Dino's plantten zich voort in Noordpoolgebied

Zowel planten- als vleesetende dino-soorten overleefden niet alleen in arctische gebieden, ze plantten zich daar ook voort. Dat blijkt uit nieuw onderzoek aan de University of Alaska.

Beeld: Een van de ‘pooldino-soorten’ is deze tyrannosaurusvariant Nanuqsaurus. (© James Havens)

Lange tijd ging men ervan uit dat dinosaurussen niet voorkwamen in polair koude gebieden omdat ze daar niet konden overleven. In de jaren 50 van de vorige eeuw ging deze theorie op de schop, met de vondst van dino-overblijfselen op ijzige hoge breedtegraden. De nieuwe hypothese was wel dat het enkel ging om dino’s die er weleens voorbijkwamen. Maar nieuw onderzoek onder leiding van de wereldvermaarde autoriteit Patrick S. Druckenmiller (University of Alaska) werpt daar een baanbrekend nieuw licht op.

Blijkt namelijk dat verschillende dinosoorten niet alleen overleefden in het hoogste noorden, ze plantten zich daar ook voort. Concreet in het gebied dat we vandaag kennen als Noord-Alaska. ‘Als je die stelling tot nog toe poneerde’, stelt paleontoloog-geoloog Druckenmiller, ‘kreeg je altijd weer dezelfde vraag: hebben jullie eieren gevonden die dat bewijzen? Nee, maar wij zijn op iets veel beters gestoten: baby-dino’s.’

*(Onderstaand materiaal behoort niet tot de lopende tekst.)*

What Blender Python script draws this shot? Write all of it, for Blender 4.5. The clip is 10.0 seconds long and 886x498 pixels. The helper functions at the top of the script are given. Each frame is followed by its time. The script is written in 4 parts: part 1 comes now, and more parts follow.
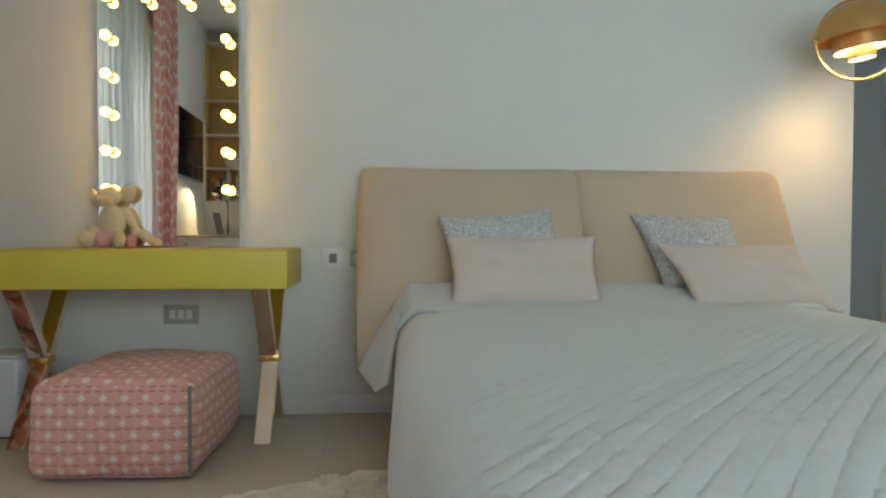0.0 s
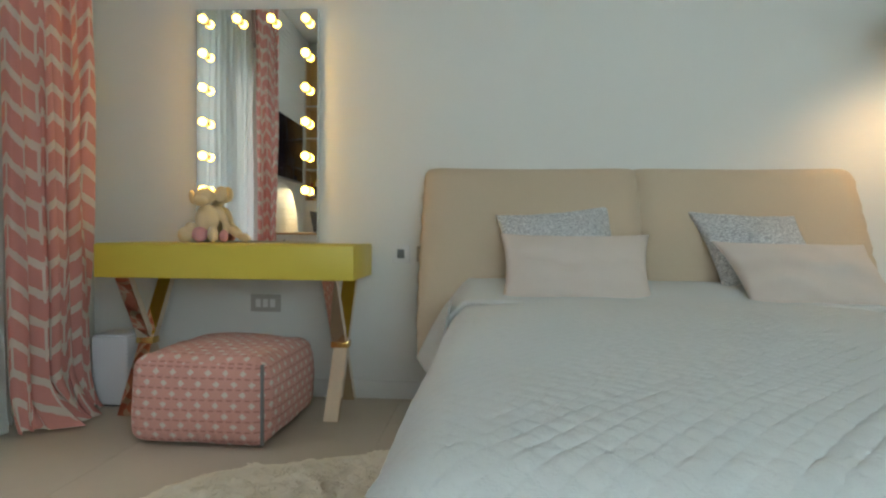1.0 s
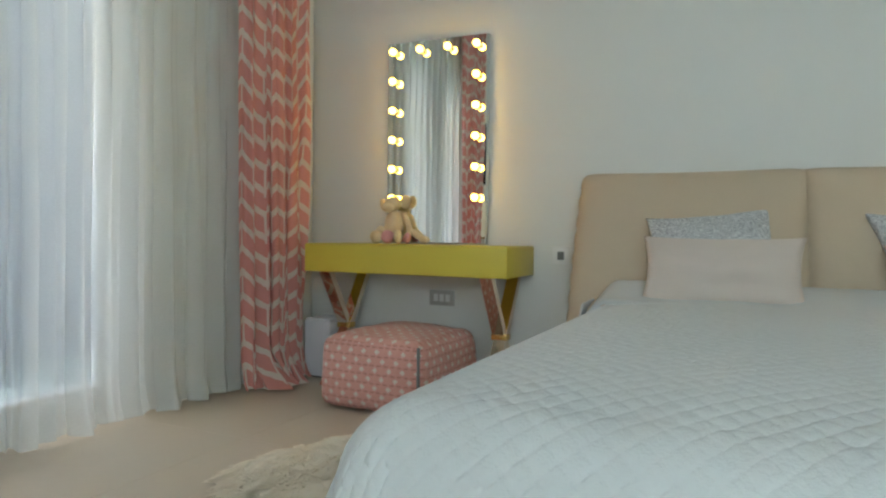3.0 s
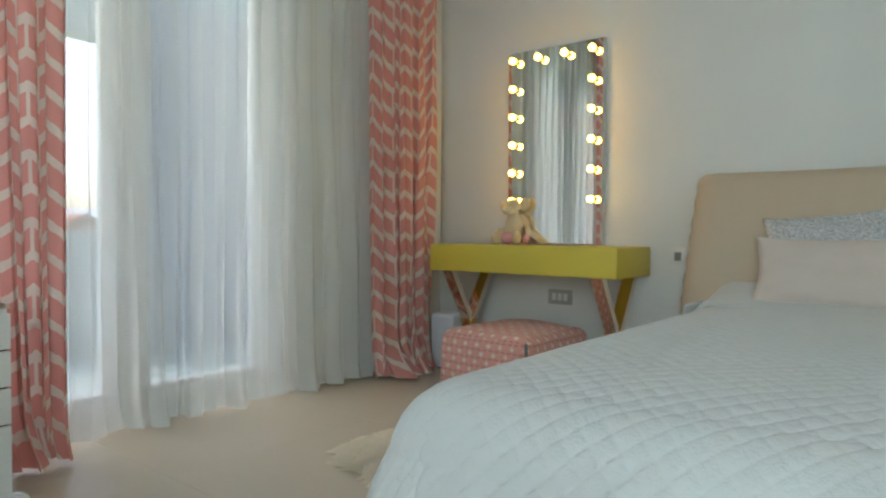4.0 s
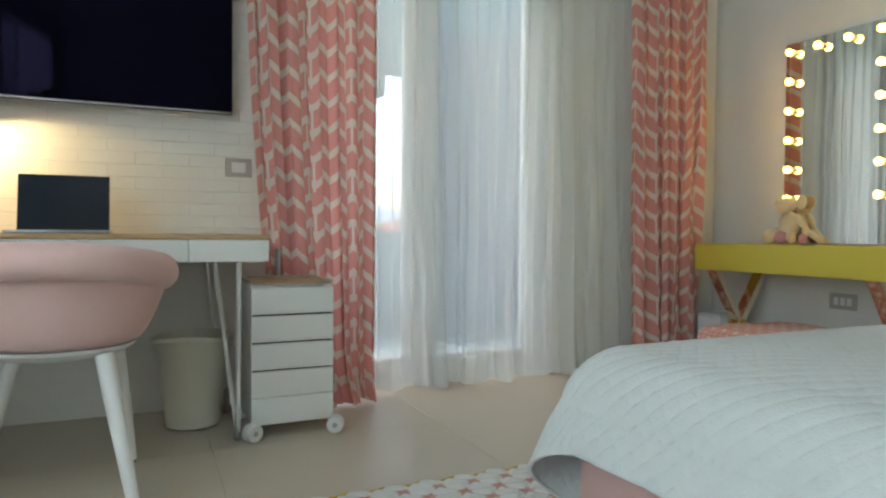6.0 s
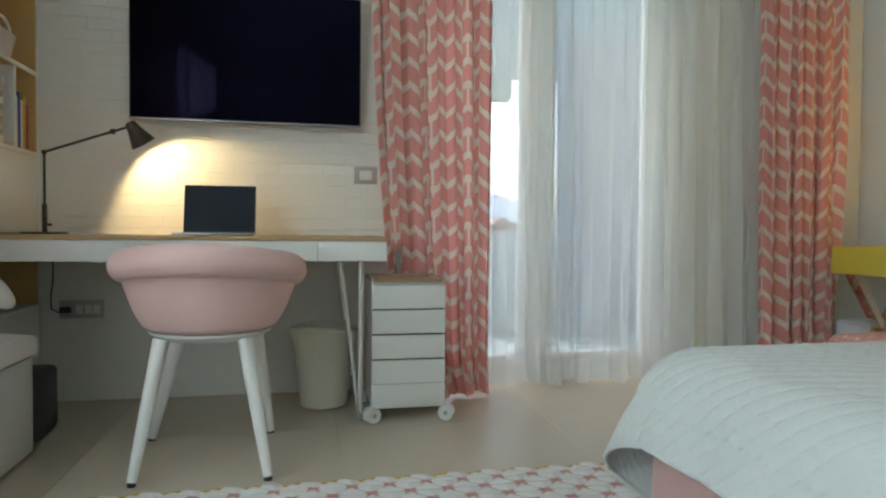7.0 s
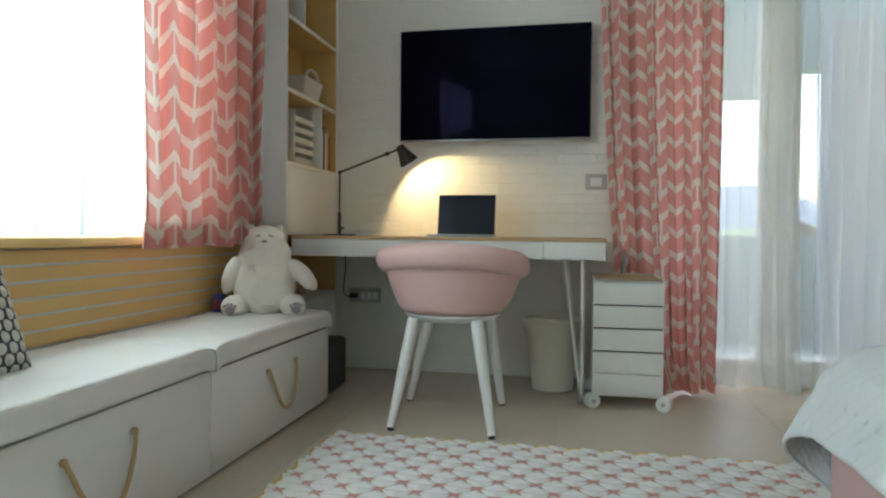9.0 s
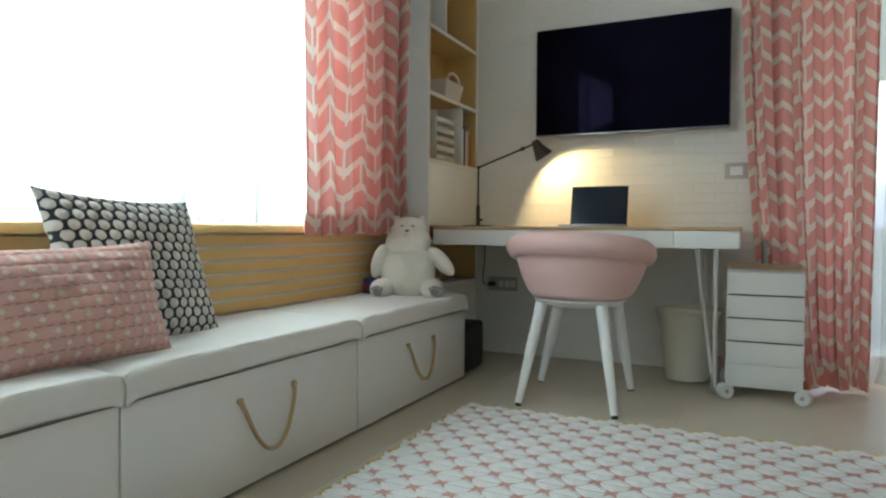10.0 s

Beenderen en tanden van babydino’s, aangetroffen in de Prince Creek-formatie. Ter inschatting: het muntstuk heeft een diameter van 19 mm. (© Patrick Druckenmiller)

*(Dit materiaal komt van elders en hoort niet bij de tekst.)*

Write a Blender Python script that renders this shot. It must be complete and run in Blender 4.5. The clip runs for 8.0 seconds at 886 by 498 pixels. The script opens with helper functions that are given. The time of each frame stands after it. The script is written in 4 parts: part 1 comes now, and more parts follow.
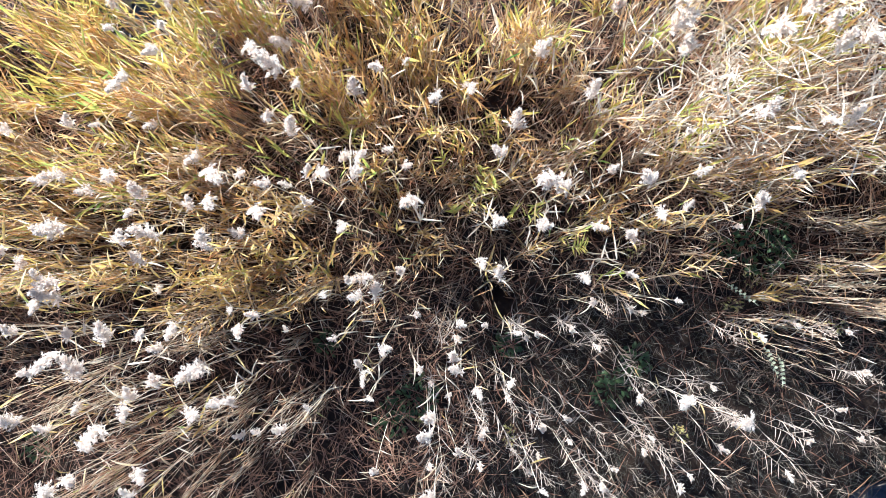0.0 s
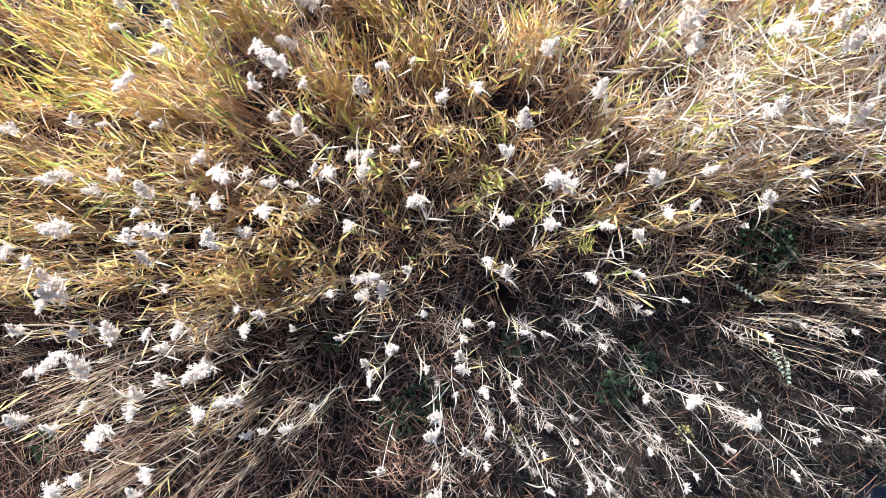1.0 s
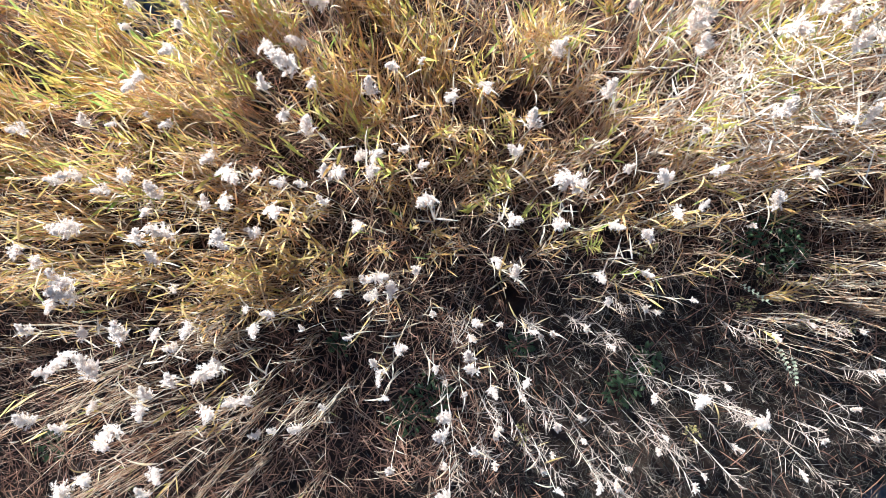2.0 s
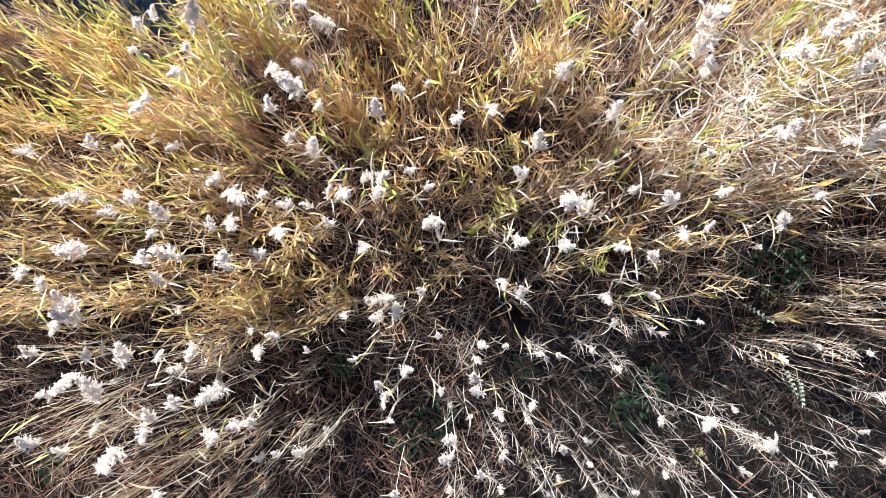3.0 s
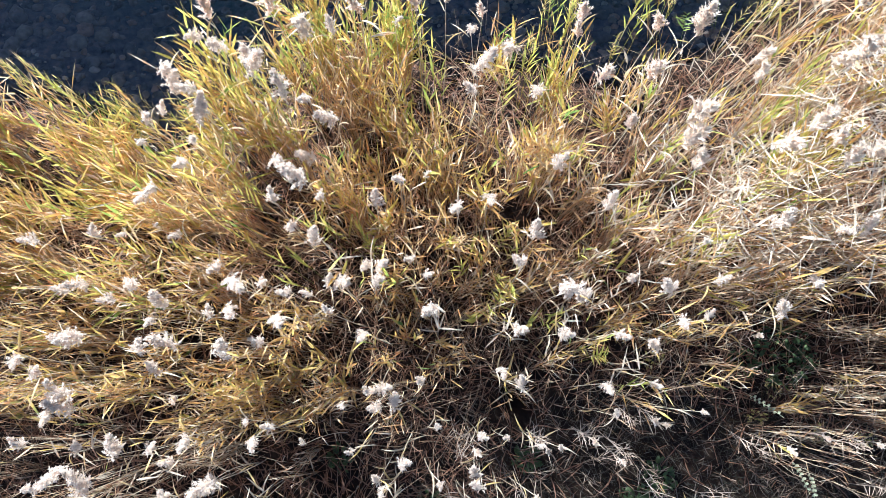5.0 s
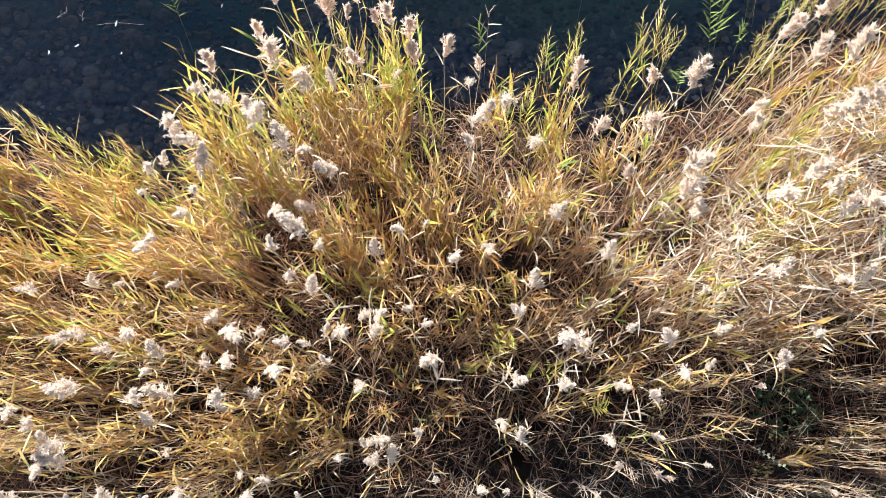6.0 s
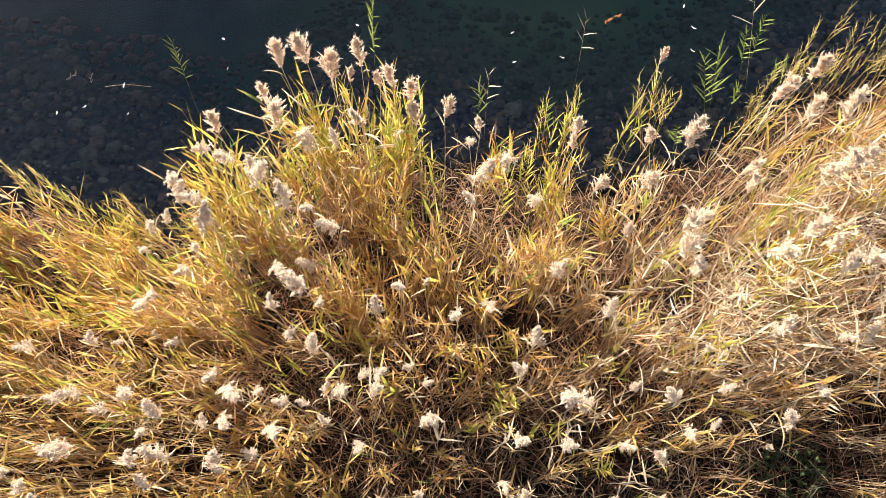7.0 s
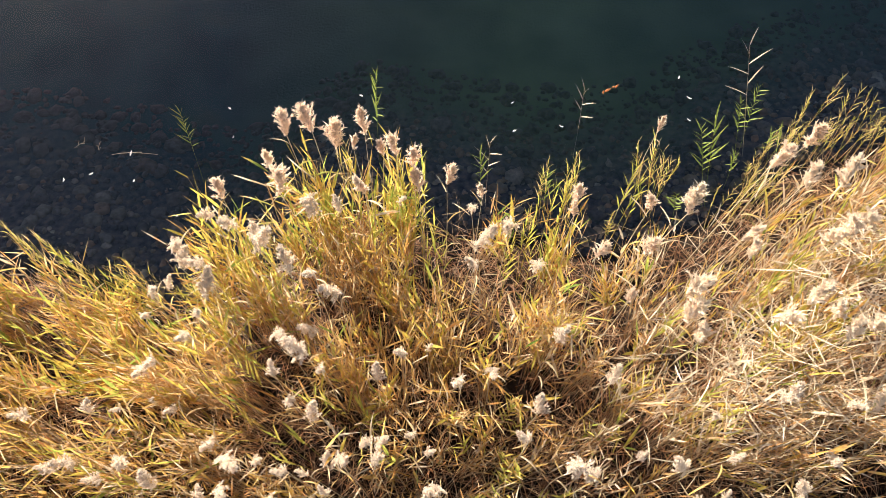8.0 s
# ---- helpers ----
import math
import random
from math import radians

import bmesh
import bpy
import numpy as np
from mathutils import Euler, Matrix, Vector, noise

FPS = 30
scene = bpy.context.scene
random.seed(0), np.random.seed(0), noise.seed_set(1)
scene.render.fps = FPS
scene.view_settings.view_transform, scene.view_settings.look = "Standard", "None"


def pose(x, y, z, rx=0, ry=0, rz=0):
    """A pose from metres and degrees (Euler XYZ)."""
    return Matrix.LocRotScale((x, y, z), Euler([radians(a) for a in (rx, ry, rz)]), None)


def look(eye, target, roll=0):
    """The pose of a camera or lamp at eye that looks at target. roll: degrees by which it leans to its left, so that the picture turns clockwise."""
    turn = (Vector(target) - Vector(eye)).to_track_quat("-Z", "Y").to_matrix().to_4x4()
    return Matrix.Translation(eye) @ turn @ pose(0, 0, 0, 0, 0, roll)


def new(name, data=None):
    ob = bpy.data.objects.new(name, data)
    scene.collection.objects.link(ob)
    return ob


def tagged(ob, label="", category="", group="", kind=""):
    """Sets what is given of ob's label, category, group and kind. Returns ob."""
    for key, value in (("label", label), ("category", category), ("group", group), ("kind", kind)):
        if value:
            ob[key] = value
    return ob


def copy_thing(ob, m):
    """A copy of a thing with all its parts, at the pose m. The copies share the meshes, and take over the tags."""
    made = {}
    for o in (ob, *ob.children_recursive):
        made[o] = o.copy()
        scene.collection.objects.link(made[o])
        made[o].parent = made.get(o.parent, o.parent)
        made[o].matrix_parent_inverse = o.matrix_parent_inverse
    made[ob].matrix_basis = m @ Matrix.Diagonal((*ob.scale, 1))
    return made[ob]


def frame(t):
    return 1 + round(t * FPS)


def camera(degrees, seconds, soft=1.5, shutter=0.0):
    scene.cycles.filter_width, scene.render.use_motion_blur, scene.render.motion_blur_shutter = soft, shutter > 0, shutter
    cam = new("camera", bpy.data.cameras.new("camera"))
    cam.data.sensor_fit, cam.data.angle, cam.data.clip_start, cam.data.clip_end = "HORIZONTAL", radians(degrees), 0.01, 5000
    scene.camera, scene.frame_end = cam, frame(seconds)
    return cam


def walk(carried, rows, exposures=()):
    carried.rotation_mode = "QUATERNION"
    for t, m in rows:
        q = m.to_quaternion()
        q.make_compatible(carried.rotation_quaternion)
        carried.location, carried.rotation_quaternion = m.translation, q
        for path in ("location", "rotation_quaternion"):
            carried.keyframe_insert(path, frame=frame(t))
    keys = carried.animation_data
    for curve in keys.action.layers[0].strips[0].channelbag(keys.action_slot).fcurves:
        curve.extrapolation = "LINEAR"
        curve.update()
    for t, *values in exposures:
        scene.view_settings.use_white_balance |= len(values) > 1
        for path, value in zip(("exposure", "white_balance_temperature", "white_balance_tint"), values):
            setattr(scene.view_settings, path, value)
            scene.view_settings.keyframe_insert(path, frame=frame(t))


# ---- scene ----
# A reed bank on a lake shore, seen from a drone that hangs above it and tilts up.
# x is to the right along the shore, y runs out over the water, z is up; the water lies at WATER.
cam = camera(64.0, 8.0, soft=0.85)
PATH = [
    (0.0, 0.0, 0.01, 1.5), (0.5, -0.039, 0.0, 1.55), (1.0, -0.06, 0.0, 1.54), (1.5, -0.1, 0.0, 1.5), (2.0, -0.14, 0.005, 1.5),
    (2.5, -0.174, 0.01, 1.81), (3.0, -0.19, 0.015, 3.13), (3.5, -0.205, 0.01, 4.72), (4.0, -0.205, 0.0, 6.65),
    (4.5, -0.192, -0.01, 8.62), (5.25, -0.18, -0.015, 11.5), (6.0, -0.17, -0.015, 14.48), (6.5, -0.168, -0.01, 16.82),
    (7.0, -0.178, -0.01, 19.1), (7.5, -0.19, -0.01, 21.68), (8.0, -0.2, -0.01, 24.4),
]
walk(cam, [(t, pose(x, y, 8.0, tilt, 0, 0)) for t, x, y, tilt in PATH],
     exposures=[(0.0, 1.95, 4820, 8), (4.5, 1.85, 4880, 8), (6.0, 1.75, 5400, 9), (7.0, 1.71, 6450, 11), (8.0, 1.69, 6600, 11)])

# ---- light: low autumn sun, clear sky ----
SUN_FROM = Vector((-0.55, 0.83, 0.0)).normalized()
SUN_UP = 28.0
world = bpy.data.worlds.new("sky")
scene.world = world
world.use_nodes = True
nt = world.node_tree
nt.nodes.clear()
sky = nt.nodes.new("ShaderNodeTexSky")
sky.sky_type, sky.sun_disc = "NISHITA", False
sky.sun_elevation, sky.sun_rotation = radians(SUN_UP), math.atan2(SUN_FROM.x, SUN_FROM.y)
bg = nt.nodes.new("ShaderNodeBackground")
bg.inputs["Strength"].default_value = 0.066
outw = nt.nodes.new("ShaderNodeOutputWorld")
nt.links.new(sky.outputs["Color"], bg.inputs["Color"])
nt.links.new(bg.outputs["Background"], outw.inputs["Surface"])
lamp = bpy.data.lights.new("sun", "SUN")
lamp.energy, lamp.angle, lamp.color = 5.0, radians(0.53), (1.0, 0.93, 0.82)
sun = new("sun", lamp)
sun_dir = SUN_FROM * math.cos(radians(SUN_UP)) + Vector((0, 0, math.sin(radians(SUN_UP))))
sun.matrix_world = look(sun_dir * 60, (0, 0, 0))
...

Geen integrale skeletten, voor een goed begrip, maar overblijfselen uit de zogenoemde perinatale fase: o.a. beenderen en tanden die dateren van net voor of na het uitkomen van het ei. ‘Niet van één of twee soorten’, vult Druckenmiller aan, ‘maar van voorlopig minstens zeven.’ Waaronder zowel herbivoren (‘vogelbekdino’s’, gehoornde Ceratopia…) als vleeseters (Tyrannosaurussen e.a.).

Die dus allemaal overleefden én zich voortplantten in het meest noordelijk gelegen gebied dat ooit gelinkt is aan dino-leven. De omstandigheden in dat gebied zijn bar: een gemiddelde jaartemperatuur van amper zes graden Celsiusen met vier wintermaanden in volslagen. ‘En dat werpt meteen de volgende uitdagende vraag op’, stelt co-auteur en paleobioloog Gregory Erickson (Florida State University). ‘Welke unieke manieren hebben zij ontwikkeld om het te redden in deze barre omstandigheden, met de bijhorende voedselschaarste?’